Van Zyl alleges that FNB owes former Saambou bond holders millions in incorrect and illegal interest charges.

In 2006, FNB recalculated all the Saambou bonds, and paid back R154 million to clients, but Van Zyl claims this is just the tip of the iceberg.

For the court matter, eight bond accounts were chosen as test cases. In analysing the interest charges on these accounts, Johnson found that:

Six of the eight account holders were originally charged the Saambou base interest rate on their accounts. The other two were charged the base rate, minus 0.75 percent, and the base rate plus 0.25 percent respectively.

Between 1990 and 1999, Saambou started to increase the rates it charged these clients. By 1999, all eight were being charged rates between 0.5 and 3.5 percent higher than the base rate.

Of the eight account holders, only three missed bond payments.

Some of the increases in rates occurred before they missed payments.

The interest rate changes could therefore not have been as a result of a change in the risk profile of the clients.

The analysis of the overcharges runs until 2004, two years after FNB took over the loan book.

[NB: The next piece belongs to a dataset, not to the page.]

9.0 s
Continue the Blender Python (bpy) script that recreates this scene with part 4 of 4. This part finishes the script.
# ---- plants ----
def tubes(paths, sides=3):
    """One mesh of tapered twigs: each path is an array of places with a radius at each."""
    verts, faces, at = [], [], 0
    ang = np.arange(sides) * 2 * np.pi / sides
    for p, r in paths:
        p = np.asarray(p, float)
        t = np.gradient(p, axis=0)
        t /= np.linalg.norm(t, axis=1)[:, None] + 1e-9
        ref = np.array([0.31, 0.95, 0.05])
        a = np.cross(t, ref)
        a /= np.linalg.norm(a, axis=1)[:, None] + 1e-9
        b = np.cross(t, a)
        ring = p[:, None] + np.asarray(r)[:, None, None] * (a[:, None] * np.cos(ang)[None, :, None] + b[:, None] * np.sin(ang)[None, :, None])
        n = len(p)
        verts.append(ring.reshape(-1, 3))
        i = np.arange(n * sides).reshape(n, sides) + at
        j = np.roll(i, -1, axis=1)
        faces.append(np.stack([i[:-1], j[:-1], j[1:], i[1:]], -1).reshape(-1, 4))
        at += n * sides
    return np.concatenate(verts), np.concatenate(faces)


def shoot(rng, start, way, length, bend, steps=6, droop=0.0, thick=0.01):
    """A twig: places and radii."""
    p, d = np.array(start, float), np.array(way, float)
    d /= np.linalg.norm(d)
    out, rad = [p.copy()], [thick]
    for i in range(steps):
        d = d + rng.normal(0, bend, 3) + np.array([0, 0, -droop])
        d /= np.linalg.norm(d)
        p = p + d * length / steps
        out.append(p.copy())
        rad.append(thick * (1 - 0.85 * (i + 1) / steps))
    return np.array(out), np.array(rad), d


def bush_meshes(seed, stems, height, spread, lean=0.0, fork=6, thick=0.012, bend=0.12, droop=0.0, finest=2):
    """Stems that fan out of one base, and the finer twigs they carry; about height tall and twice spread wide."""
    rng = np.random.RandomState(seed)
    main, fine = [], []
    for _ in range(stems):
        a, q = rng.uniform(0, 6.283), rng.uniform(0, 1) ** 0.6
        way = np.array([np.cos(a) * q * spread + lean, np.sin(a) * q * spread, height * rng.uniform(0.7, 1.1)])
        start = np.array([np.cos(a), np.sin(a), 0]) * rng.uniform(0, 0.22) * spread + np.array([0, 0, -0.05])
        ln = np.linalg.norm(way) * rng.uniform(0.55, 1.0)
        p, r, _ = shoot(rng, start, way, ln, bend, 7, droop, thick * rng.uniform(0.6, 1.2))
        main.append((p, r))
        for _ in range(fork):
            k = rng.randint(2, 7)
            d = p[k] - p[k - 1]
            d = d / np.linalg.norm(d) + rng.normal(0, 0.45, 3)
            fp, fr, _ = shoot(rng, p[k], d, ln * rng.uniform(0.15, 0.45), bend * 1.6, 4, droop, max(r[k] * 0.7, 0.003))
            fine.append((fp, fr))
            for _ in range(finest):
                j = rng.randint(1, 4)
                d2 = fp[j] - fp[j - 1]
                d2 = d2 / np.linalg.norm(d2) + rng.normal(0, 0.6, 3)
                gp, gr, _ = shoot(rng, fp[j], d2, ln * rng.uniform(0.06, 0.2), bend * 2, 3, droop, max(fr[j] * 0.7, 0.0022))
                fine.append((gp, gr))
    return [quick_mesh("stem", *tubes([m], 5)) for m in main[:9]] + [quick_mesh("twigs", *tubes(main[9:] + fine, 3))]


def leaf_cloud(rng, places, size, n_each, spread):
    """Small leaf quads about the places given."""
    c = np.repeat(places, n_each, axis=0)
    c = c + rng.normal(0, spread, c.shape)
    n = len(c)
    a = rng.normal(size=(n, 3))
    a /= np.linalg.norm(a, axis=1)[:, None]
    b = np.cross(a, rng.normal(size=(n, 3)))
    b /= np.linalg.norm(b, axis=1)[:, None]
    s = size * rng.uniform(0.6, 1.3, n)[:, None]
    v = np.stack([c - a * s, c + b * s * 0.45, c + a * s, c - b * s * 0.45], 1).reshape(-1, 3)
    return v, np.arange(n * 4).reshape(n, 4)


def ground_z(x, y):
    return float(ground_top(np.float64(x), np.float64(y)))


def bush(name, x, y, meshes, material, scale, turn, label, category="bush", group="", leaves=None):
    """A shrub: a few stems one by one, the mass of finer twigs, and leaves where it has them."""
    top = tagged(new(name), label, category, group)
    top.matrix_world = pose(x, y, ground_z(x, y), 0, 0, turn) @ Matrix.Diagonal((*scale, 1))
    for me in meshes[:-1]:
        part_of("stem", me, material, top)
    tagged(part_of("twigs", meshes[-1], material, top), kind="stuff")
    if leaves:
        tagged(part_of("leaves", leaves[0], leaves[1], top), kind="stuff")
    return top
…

Johnson says the reasons for the manipulation had little to do with the risk profile of the clients and more to do with the bank’s profitability.

In an affidavit made by Dawid Botha, a former member of the Saambou board of directors, it emerged that to get more people to deposit their money with the bank, Saambou offered higher and more attractive interest rates.

However, this then put a “squeeze” on profit margins, which needed to be managed by increasing the amount of interest paid by home loan clients.

“Increases in the bond debtors’ rates above the base rate had nothing to do with how the debtor managed his/her account, or the risk associated with the account. These increases were all related to Saambou’s own profitability and Saambou’s risk profile, which deteriorated in the late 1990s,” Johnson said.

When the bank was placed under curatorship in 2002, about 80 000 home loans were taken over by FNB.

A separate analysis of more than 77 000 Saambou bonds, also done by Johnson, indicates that:

White bond holders paid an average interest rate of 15 percent.

Indian clients paid an average rate of 15.5 percent, and coloured clients an average of 16.5 percent.

Black bondholders were charged an average interest rate of 18 percent.

FNB chief marketing officer Bernice Daniels said: “All matters incidental relating to Saambou will be dealt with thoroughly in the appropriate forum, being the court.

“FNB strongly rejects any allegations that race plays any role in determining the rates applicable to mortgage bonds.”

In previous statements, the bank has stated that “the claim of racial discrimination is based on wholly inappropriate and insufficient information for any legitimate conclusion to be drawn”.

The bank has also said Van Zyl stands to benefit financially from any amounts recovered if his legal action is successful.

“Since giving interviews to various media, Emerald van Zyl issued a letter to FNB demanding that FNB pay him R1.8m, as well as waive his debt to FNB of R400 000 owed to the bank for legal costs due to the postponement of the trial in November 2011.

“He has threatened to go to the media with further allegations should we not agree to his demands,” Daniels said in a previous statement.